Back in 2002, Karen McKay recognised unfulfilled potential in the 16-year-old beauty accessory brand Japonesque and decided to purchase the business. Karen talks to Your Beauty Industry about the benefits and challenges of buying an existing beauty business, the importance of a brand's reputation and juggling family life with a successful career.
Tell me about your career background and how you ended up buying Japonesque.
My husband and I purchased a business that dealt with manufacturing and installation of walk-in closets into both private homes and office environments. We sold that business to a larger entity eventually.
Japonesque never really made it to the open market for sale. We knew about the business through a professional connection and we heard that the owner might be looking to sell as she had two small children and didn’t want to work in it any longer. We saw a product line that had a great reputation but was under-financed, with a very small team. The combination of some investment, passion about the brand and a real desire to bring it to a larger audience has paid dividends for us. Whilst we design all our products so that a professional would find them interesting or useful we now rely on a larger retail customer for volume.
Why did you decide to buy Japonesque, rather than create a brand from scratch?
Japonesque was a very small brand with an excellent reputation. I knew from the very beginning that with some efforts and investment the brand could become recognized globally as it is today for the highest quality makeup accessories.
How did you take Japonesque to the next level where the previous owners didn’t?
The previous owner of the brand recognized how much potential there was and for her, selling to a new owner gave her the opportunity to see that happen. Over the last ten years we have upgraded continuously both the items in the line and the presentation of the brand to the marketplace. We have had an amazing amount of support from all our retailers and the consumers have responded very well to the line – take a look at all the great YouTube and Facebook comments we get.
"Focus on the current reputation of the products or services being offered; It is hard to fix a bad reputation"What advice would you give to anyone considering buying an existing beauty business?
It is the same advice I would give to someone buying any business. Focus on the current reputation of the products or services being offered at this time. It is hard to fix a bad reputation. Make sure you see where the business can be in the future and some path of how you can get there.
What are the biggest challenges you have come up against and how have you overcome them?

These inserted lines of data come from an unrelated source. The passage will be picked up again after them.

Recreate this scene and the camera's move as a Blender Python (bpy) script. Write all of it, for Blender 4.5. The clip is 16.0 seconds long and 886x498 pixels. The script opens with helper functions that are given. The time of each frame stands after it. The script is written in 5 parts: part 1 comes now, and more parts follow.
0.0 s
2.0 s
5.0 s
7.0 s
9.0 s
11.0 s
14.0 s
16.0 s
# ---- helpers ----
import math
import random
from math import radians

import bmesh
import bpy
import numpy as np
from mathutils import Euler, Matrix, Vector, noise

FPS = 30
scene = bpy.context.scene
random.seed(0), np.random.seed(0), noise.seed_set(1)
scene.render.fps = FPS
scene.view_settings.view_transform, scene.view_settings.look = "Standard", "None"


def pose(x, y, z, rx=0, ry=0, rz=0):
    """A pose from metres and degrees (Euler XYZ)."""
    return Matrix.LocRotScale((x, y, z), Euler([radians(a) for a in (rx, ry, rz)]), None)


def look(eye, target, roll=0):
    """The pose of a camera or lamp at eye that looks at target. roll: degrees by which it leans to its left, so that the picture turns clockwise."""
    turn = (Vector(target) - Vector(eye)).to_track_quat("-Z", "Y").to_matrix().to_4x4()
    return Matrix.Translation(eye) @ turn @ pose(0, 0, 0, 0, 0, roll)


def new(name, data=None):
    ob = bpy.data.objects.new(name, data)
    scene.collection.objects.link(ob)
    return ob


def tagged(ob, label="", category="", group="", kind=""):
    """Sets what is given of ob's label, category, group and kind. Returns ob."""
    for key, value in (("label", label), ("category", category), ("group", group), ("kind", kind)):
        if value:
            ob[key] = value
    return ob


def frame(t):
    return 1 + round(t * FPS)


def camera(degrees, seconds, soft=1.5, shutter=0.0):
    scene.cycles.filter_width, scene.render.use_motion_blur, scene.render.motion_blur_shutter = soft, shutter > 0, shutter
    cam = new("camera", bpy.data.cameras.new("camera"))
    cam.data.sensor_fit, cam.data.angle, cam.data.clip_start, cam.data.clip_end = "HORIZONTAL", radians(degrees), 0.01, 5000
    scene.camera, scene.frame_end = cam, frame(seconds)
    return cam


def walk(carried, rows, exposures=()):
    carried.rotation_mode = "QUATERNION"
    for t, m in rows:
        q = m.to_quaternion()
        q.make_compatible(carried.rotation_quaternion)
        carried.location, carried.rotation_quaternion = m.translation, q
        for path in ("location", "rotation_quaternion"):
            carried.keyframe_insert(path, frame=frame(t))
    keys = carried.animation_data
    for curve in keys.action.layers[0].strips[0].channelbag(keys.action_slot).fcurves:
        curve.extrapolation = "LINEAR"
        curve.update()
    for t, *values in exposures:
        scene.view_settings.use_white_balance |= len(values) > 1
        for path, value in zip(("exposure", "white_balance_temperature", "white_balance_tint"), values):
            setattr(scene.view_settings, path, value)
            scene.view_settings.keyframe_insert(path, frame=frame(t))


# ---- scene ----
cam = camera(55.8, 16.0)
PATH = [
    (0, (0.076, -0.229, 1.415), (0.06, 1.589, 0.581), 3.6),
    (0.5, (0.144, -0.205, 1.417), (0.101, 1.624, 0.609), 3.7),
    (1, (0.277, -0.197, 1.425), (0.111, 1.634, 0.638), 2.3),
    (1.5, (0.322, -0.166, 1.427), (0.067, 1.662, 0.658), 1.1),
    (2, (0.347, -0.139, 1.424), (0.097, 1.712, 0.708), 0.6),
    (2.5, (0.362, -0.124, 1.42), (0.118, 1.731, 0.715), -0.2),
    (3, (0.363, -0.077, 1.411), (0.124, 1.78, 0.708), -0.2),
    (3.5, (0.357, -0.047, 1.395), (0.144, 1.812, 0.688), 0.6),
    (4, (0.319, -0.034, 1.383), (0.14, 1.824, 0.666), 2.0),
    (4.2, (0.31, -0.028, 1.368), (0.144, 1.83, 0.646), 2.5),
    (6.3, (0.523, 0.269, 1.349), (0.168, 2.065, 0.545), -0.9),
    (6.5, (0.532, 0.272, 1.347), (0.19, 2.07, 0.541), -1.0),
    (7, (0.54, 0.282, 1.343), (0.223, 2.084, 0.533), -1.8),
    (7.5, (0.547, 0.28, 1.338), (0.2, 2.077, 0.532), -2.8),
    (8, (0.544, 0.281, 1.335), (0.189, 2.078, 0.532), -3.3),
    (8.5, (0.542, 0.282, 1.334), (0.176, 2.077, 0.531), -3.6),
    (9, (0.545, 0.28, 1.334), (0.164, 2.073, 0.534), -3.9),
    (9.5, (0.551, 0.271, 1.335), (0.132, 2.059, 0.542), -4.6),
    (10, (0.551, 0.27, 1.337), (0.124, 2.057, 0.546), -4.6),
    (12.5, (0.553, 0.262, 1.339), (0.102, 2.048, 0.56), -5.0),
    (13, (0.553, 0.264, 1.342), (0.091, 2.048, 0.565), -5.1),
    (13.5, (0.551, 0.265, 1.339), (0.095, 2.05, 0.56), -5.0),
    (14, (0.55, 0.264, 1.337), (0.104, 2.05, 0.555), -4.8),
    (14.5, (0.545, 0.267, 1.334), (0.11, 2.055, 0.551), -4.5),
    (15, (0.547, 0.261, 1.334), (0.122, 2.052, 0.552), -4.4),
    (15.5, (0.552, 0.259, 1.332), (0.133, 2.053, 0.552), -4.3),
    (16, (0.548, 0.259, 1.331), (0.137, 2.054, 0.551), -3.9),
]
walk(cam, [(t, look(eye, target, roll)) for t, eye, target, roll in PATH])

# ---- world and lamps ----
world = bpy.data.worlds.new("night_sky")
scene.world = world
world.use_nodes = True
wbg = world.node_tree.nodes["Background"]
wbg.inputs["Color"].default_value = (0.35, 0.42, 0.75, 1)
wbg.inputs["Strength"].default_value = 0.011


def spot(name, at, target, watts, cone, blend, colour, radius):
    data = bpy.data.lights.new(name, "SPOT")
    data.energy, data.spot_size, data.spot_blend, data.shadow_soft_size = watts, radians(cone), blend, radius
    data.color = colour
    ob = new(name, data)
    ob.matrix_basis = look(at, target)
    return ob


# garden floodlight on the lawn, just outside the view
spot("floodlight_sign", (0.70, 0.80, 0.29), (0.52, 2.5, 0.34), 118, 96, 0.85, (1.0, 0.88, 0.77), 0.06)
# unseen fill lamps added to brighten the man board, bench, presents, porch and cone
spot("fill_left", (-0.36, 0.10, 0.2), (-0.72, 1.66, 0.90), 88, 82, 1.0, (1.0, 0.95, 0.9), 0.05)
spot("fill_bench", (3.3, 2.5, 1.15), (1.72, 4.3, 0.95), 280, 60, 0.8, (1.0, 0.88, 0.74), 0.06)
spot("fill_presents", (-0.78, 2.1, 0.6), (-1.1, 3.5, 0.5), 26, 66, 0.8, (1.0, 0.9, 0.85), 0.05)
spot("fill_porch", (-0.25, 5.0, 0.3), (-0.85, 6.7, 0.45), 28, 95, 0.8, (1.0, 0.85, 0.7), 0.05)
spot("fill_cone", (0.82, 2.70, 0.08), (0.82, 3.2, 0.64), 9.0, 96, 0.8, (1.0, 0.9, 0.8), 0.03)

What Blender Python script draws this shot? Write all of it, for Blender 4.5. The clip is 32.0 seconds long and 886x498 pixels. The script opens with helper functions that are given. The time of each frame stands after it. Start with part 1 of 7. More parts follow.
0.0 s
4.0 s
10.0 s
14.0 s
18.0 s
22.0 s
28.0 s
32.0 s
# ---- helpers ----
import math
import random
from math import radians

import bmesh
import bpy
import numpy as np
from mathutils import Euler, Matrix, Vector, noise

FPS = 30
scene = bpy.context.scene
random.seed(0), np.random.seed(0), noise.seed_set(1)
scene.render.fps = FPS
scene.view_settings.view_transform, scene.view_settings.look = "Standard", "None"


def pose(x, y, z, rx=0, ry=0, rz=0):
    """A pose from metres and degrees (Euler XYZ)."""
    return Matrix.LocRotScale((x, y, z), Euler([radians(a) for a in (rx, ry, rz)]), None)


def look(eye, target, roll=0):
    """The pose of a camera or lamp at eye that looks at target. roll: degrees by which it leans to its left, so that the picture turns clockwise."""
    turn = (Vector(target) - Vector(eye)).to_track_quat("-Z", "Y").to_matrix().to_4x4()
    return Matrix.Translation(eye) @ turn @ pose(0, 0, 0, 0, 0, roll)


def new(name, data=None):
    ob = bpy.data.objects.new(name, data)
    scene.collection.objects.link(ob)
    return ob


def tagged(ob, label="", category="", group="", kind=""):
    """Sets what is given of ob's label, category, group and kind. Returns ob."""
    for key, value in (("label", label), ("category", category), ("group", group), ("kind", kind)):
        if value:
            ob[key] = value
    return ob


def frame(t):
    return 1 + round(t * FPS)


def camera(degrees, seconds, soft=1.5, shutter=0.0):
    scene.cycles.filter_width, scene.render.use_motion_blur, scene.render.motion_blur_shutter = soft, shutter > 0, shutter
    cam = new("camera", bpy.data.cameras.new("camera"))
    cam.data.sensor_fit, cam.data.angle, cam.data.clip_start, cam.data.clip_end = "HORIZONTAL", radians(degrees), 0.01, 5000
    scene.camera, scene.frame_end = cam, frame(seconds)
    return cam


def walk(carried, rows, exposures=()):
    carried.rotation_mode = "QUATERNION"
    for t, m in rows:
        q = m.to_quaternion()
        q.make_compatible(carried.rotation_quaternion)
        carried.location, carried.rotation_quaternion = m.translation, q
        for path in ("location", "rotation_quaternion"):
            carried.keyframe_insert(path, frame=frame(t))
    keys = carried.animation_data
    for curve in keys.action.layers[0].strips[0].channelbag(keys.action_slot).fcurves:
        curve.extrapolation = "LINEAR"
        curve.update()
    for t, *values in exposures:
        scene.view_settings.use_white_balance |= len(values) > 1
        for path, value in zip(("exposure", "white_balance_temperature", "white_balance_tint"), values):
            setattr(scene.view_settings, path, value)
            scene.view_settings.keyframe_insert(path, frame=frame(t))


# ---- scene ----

The business is full of day-to-day challenges which we work through as a team. At the moment we are waiting to here about the safety of our production team in Japan [following the earthquake]. So our biggest challenge may still be ahead of us.
What would you say is the best way to approach buyers with your products?
We constantly work with all our buyers with product ideas. Not all products are appropriate for all market segments. With nearly 300 items ranging from baby accessories to professional makeup palettes, we need day-to-day input from our retail buyers, makeup artists and consumers to help us bring unique, high quality items to market.
How do you make a beauty brand successful across different countries?
Our efforts are focused around consistency. We work with our retailers and distributors to make sure that the Japonesque message and product mix is appropriate in each environment. PR is vital in all new markets.
How do you manage to juggle your work and family life?
My youngest child was 1 when we purchased the brand – now she is 10. My children have been amazingly supportive over the years as I have travelled a great deal and missed several games, plays and parents evenings. But working for yourself also brings some degree of flexibility that others do not have. Like all working mothers I am constantly trading work time with Mamma time.
Who inspires you?
When I am having a rough day I read a little Maya Angelou, her words have always been very inspirational to me. Other than that I deal with extremely talented and dedicated people, including my own Japonesque team that encourage and inspire me to be the best that I can be – every day.
"Listen to others’ input and opinions but know where you want the business to go and follow your instincts"What is the best piece of advice you have ever been given?
Don’t let anyone else tell you how to run your business. Listen to others’ input and opinions but know where you want the business to go and follow your instincts.
Any other words for my lovely readers?
Be brave and have fun – this business is a fantastic ride.